─── Supplied data

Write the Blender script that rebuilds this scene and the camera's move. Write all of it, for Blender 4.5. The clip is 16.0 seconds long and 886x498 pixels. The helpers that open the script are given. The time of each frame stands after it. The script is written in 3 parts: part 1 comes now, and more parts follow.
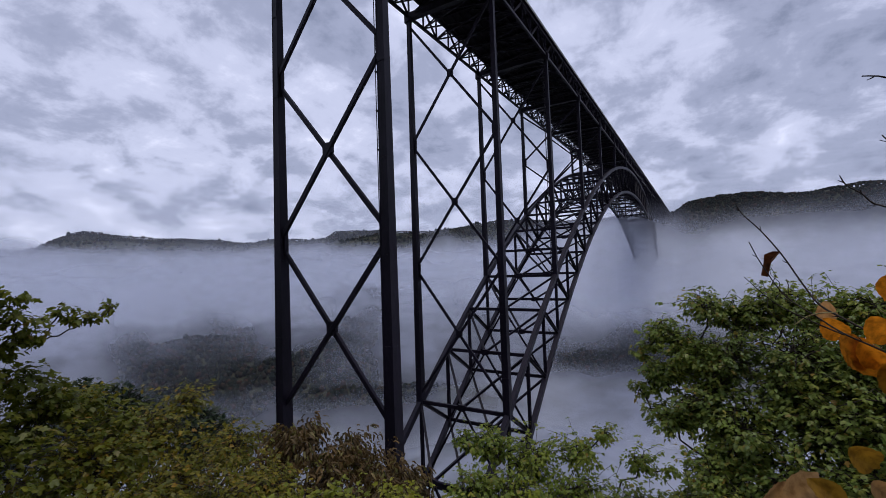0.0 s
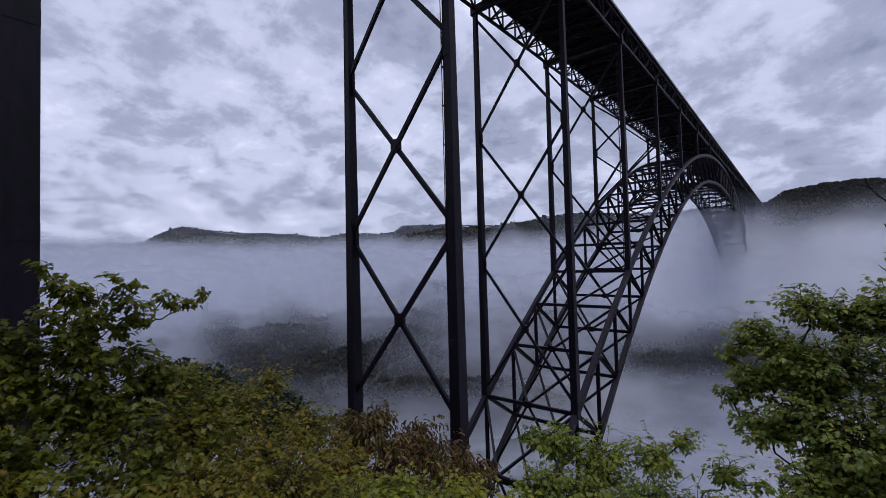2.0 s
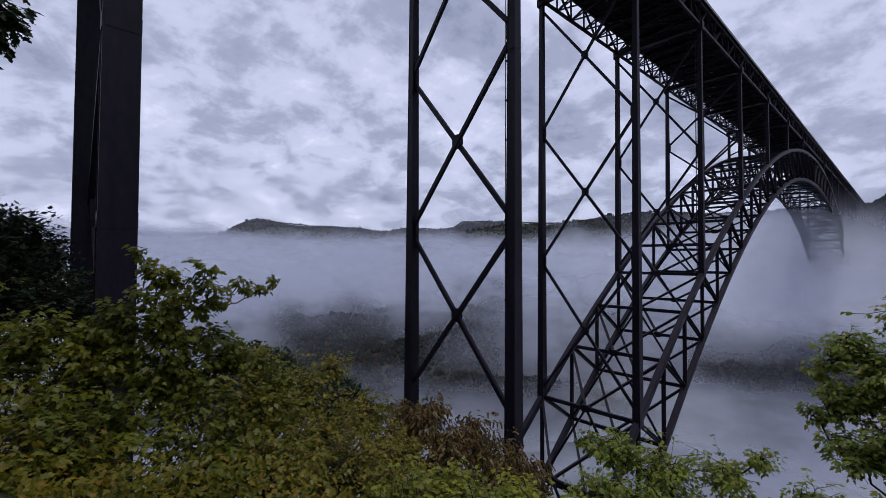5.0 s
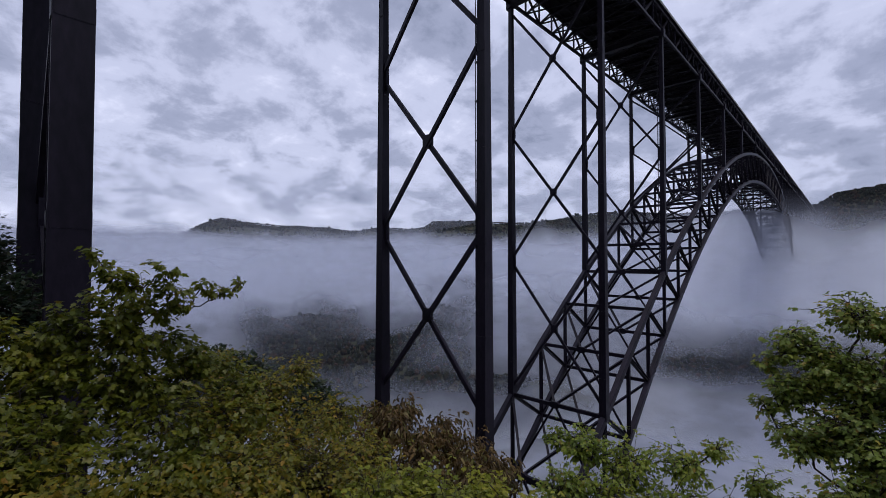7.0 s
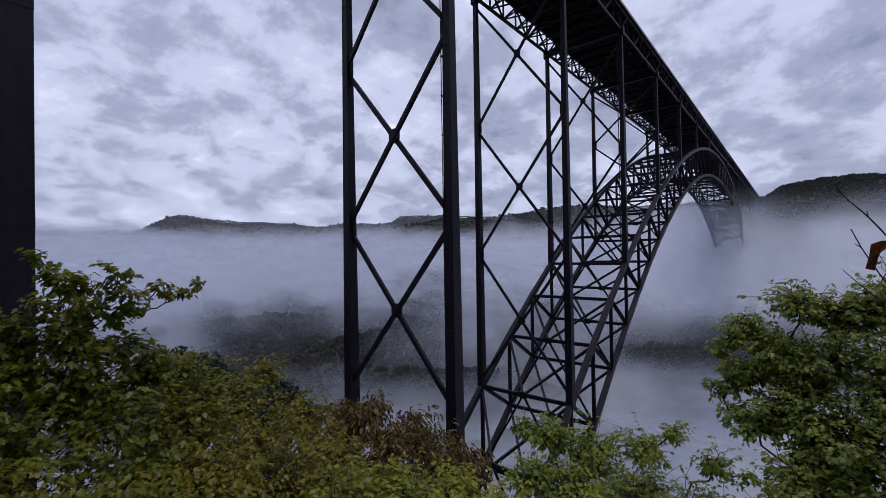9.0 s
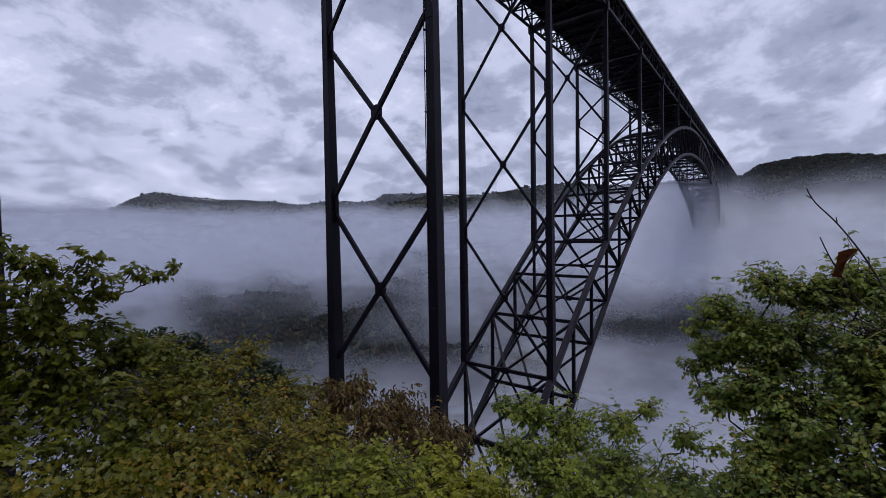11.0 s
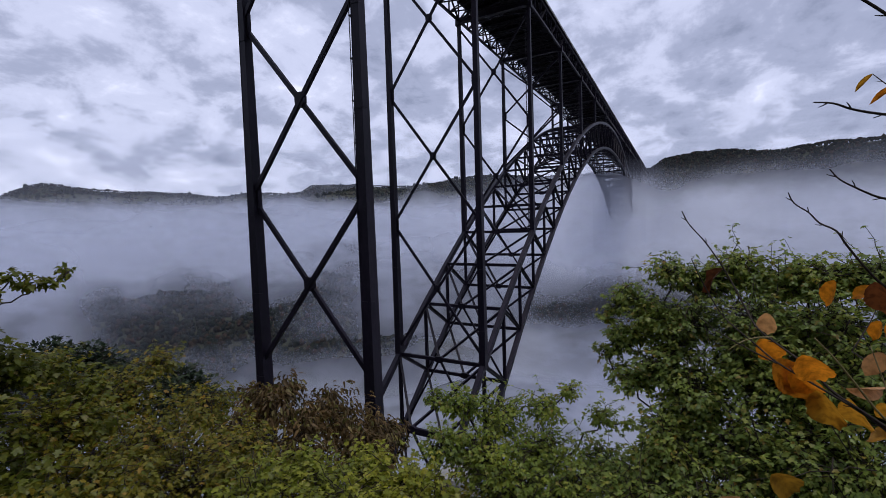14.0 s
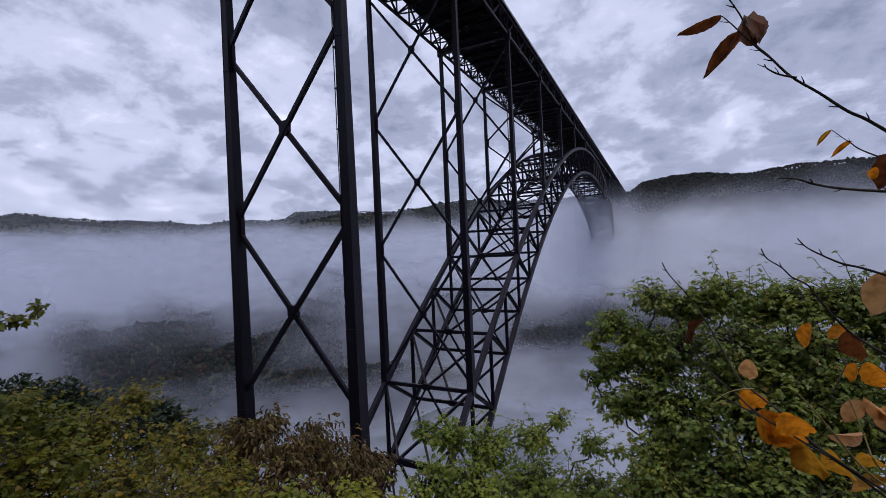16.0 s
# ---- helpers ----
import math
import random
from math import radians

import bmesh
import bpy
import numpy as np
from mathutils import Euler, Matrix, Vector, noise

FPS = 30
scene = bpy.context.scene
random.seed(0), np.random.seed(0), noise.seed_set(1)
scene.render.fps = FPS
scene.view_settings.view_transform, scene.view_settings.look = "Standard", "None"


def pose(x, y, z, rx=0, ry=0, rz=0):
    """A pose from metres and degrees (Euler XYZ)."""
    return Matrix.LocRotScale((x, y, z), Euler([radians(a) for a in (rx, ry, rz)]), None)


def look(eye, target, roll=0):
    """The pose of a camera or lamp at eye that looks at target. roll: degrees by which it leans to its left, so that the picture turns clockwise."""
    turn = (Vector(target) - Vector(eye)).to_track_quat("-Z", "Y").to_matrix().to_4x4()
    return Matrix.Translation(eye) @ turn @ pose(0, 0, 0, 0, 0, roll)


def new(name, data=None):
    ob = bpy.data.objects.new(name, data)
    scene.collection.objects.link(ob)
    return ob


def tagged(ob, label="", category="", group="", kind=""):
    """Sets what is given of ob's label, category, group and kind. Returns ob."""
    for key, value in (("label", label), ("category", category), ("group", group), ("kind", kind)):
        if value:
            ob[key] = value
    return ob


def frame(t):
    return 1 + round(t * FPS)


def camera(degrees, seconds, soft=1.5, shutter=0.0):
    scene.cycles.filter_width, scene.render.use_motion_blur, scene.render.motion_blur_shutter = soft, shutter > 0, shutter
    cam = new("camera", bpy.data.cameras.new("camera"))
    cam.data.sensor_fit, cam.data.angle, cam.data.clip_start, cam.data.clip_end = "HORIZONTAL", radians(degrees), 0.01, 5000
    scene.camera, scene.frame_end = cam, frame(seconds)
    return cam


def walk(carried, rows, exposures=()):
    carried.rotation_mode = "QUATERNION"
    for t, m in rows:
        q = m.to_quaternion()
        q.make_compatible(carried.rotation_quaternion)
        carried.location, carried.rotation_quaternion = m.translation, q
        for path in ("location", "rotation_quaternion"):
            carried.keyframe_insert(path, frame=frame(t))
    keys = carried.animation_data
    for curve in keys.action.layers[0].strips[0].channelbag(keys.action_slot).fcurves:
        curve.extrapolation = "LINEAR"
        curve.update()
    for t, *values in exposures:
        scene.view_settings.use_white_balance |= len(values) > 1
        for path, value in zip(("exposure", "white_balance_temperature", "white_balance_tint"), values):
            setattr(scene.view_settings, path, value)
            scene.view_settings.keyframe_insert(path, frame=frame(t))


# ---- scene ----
cam = camera(91.52, 16.0, soft=0.85)
PATH = [
    (0.0, (0.013, -0.066, -0.020), (-10.238, 17.087, 0.826), -1.97),
    (0.5, (0.008, -0.068, -0.026), (-10.801, 16.739, 0.799), -1.69),
    (1.0, (-0.002, -0.057, -0.033), (-11.471, 16.309, 0.758), -1.51),
    (1.5, (-0.011, -0.046, -0.037), (-12.100, 15.870, 0.689), -1.48),
    (2.0, (-0.018, -0.042, -0.039), (-12.750, 15.367, 0.628), -1.49),
    (2.5, (-0.023, -0.039, -0.041), (-13.365, 14.847, 0.582), -1.39),
    (3.0, (-0.027, -0.036, -0.043), (-13.906, 14.352, 0.554), -1.07),
    (3.5, (-0.032, -0.032, -0.046), (-14.332, 13.939, 0.523), -0.53),
    (4.0, (-0.035, -0.028, -0.049), (-14.612, 13.655, 0.511), -0.04),
    (5.2, (-0.015, -0.028, -0.045), (-14.722, 13.516, 0.458), 0.30),
    (6.5, (0.004, -0.028, -0.041), (-14.148, 14.095, 0.476), 0.41),
    (7.0, (0.003, -0.033, -0.036), (-13.758, 14.471, 0.468), 0.01),
    (7.5, (0.007, -0.035, -0.035), (-13.416, 14.783, 0.464), -0.36),
    (8.0, (0.013, -0.033, -0.035), (-13.096, 15.064, 0.438), -0.68),
    (8.5, (0.018, -0.028, -0.031), (-12.827, 15.296, 0.370), -0.93),
    (9.0, (0.023, -0.023, -0.022), (-12.642, 15.454, 0.223), -0.94),
    (11.5, (0.033, 0.026, 0.048), (-11.714, 16.183, -0.924), -1.00),
    (12.0, (0.040, 0.031, 0.061), (-11.200, 16.539, -1.016), -1.04),
    (12.5, (0.048, 0.041, 0.072), (-10.577, 16.945, -1.101), -1.21),
    (13.0, (0.057, 0.052, 0.082), (-10.138, 17.212, -1.175), -1.35),
    (13.5, (0.066, 0.059, 0.091), (-9.686, 17.475, -1.175), -1.54),
    (14.0, (0.071, 0.063, 0.102), (-9.370, 17.649, -1.159), -1.78),
    (14.5, (0.074, 0.062, 0.118), (-9.148, 17.768, -1.087), -1.95),
    (15.0, (0.074, 0.058, 0.136), (-8.914, 17.900, -0.805), -2.14),
    (15.5, (0.073, 0.055, 0.153), (-8.791, 17.975, -0.388), -2.36),
    (16.0, (0.073, 0.052, 0.169), (-8.742, 18.004, 0.033), -2.60),
]
walk(cam, [(t, look(eye, target, roll)) for t, eye, target, roll in PATH],
     exposures=[(0.0, 0.0), (3.0, -0.04), (9.0, -0.02), (11.5, -0.07), (12.5, -0.05), (13.5, 0.10), (15.0, 0.10), (16.0, 0.05)])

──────

Written problem >>
Every line of text is to be repeated exactly; pictures are left out.

Written solution >>
Write the Blender script that rebuilds this scene and the camera's move. Write all of it, for Blender 4.5. The clip is 16.0 seconds long and 886x498 pixels. The helpers that open the script are given. The time of each frame stands after it. The script is written in 3 parts: part 1 comes now, and more parts follow.
0.0 s
2.0 s
5.0 s
7.0 s
9.0 s
11.0 s
14.0 s
16.0 s
# ---- helpers ----
import math
import random
from math import radians

import bmesh
import bpy
import numpy as np
from mathutils import Euler, Matrix, Vector, noise

FPS = 30
scene = bpy.context.scene
random.seed(0), np.random.seed(0), noise.seed_set(1)
scene.render.fps = FPS
scene.view_settings.view_transform, scene.view_settings.look = "Standard", "None"


def pose(x, y, z, rx=0, ry=0, rz=0):
    """A pose from metres and degrees (Euler XYZ)."""
    return Matrix.LocRotScale((x, y, z), Euler([radians(a) for a in (rx, ry, rz)]), None)


def look(eye, target, roll=0):
    """The pose of a camera or lamp at eye that looks at target. roll: degrees by which it leans to its left, so that the picture turns clockwise."""
    turn = (Vector(target) - Vector(eye)).to_track_quat("-Z", "Y").to_matrix().to_4x4()
    return Matrix.Translation(eye) @ turn @ pose(0, 0, 0, 0, 0, roll)


def new(name, data=None):
    ob = bpy.data.objects.new(name, data)
    scene.collection.objects.link(ob)
    return ob


def tagged(ob, label="", category="", group="", kind=""):
    """Sets what is given of ob's label, category, group and kind. Returns ob."""
    for key, value in (("label", label), ("category", category), ("group", group), ("kind", kind)):
        if value:
            ob[key] = value
    return ob


def frame(t):
    return 1 + round(t * FPS)


def camera(degrees, seconds, soft=1.5, shutter=0.0):
    scene.cycles.filter_width, scene.render.use_motion_blur, scene.render.motion_blur_shutter = soft, shutter > 0, shutter
    cam = new("camera", bpy.data.cameras.new("camera"))
    cam.data.sensor_fit, cam.data.angle, cam.data.clip_start, cam.data.clip_end = "HORIZONTAL", radians(degrees), 0.01, 5000
    scene.camera, scene.frame_end = cam, frame(seconds)
    return cam


def walk(carried, rows, exposures=()):
    carried.rotation_mode = "QUATERNION"
    for t, m in rows:
        q = m.to_quaternion()
        q.make_compatible(carried.rotation_quaternion)
        carried.location, carried.rotation_quaternion = m.translation, q
        for path in ("location", "rotation_quaternion"):
            carried.keyframe_insert(path, frame=frame(t))
    keys = carried.animation_data
    for curve in keys.action.layers[0].strips[0].channelbag(keys.action_slot).fcurves:
        curve.extrapolation = "LINEAR"
        curve.update()
    for t, *values in exposures:
        scene.view_settings.use_white_balance |= len(values) > 1
        for path, value in zip(("exposure", "white_balance_temperature", "white_balance_tint"), values):
            setattr(scene.view_settings, path, value)
            scene.view_settings.keyframe_insert(path, frame=frame(t))


# ---- scene ----
cam = camera(91.52, 16.0, soft=0.85)
PATH = [
    (0.0, (0.013, -0.066, -0.020), (-10.238, 17.087, 0.826), -1.97),
    (0.5, (0.008, -0.068, -0.026), (-10.801, 16.739, 0.799), -1.69),
    (1.0, (-0.002, -0.057, -0.033), (-11.471, 16.309, 0.758), -1.51),
    (1.5, (-0.011, -0.046, -0.037), (-12.100, 15.870, 0.689), -1.48),
    (2.0, (-0.018, -0.042, -0.039), (-12.750, 15.367, 0.628), -1.49),
    (2.5, (-0.023, -0.039, -0.041), (-13.365, 14.847, 0.582), -1.39),
    (3.0, (-0.027, -0.036, -0.043), (-13.906, 14.352, 0.554), -1.07),
    (3.5, (-0.032, -0.032, -0.046), (-14.332, 13.939, 0.523), -0.53),
    (4.0, (-0.035, -0.028, -0.049), (-14.612, 13.655, 0.511), -0.04),
    (5.2, (-0.015, -0.028, -0.045), (-14.722, 13.516, 0.458), 0.30),
    (6.5, (0.004, -0.028, -0.041), (-14.148, 14.095, 0.476), 0.41),
    (7.0, (0.003, -0.033, -0.036), (-13.758, 14.471, 0.468), 0.01),
    (7.5, (0.007, -0.035, -0.035), (-13.416, 14.783, 0.464), -0.36),
    (8.0, (0.013, -0.033, -0.035), (-13.096, 15.064, 0.438), -0.68),
    (8.5, (0.018, -0.028, -0.031), (-12.827, 15.296, 0.370), -0.93),
    (9.0, (0.023, -0.023, -0.022), (-12.642, 15.454, 0.223), -0.94),
    (11.5, (0.033, 0.026, 0.048), (-11.714, 16.183, -0.924), -1.00),
    (12.0, (0.040, 0.031, 0.061), (-11.200, 16.539, -1.016), -1.04),
    (12.5, (0.048, 0.041, 0.072), (-10.577, 16.945, -1.101), -1.21),
    (13.0, (0.057, 0.052, 0.082), (-10.138, 17.212, -1.175), -1.35),
    (13.5, (0.066, 0.059, 0.091), (-9.686, 17.475, -1.175), -1.54),
    (14.0, (0.071, 0.063, 0.102), (-9.370, 17.649, -1.159), -1.78),
    (14.5, (0.074, 0.062, 0.118), (-9.148, 17.768, -1.087), -1.95),
    (15.0, (0.074, 0.058, 0.136), (-8.914, 17.900, -0.805), -2.14),
    (15.5, (0.073, 0.055, 0.153), (-8.791, 17.975, -0.388), -2.36),
    (16.0, (0.073, 0.052, 0.169), (-8.742, 18.004, 0.033), -2.60),
]
walk(cam, [(t, look(eye, target, roll)) for t, eye, target, roll in PATH],
     exposures=[(0.0, 0.0), (3.0, -0.04), (9.0, -0.02), (11.5, -0.07), (12.5, -0.05), (13.5, 0.10), (15.0, 0.10), (16.0, 0.05)])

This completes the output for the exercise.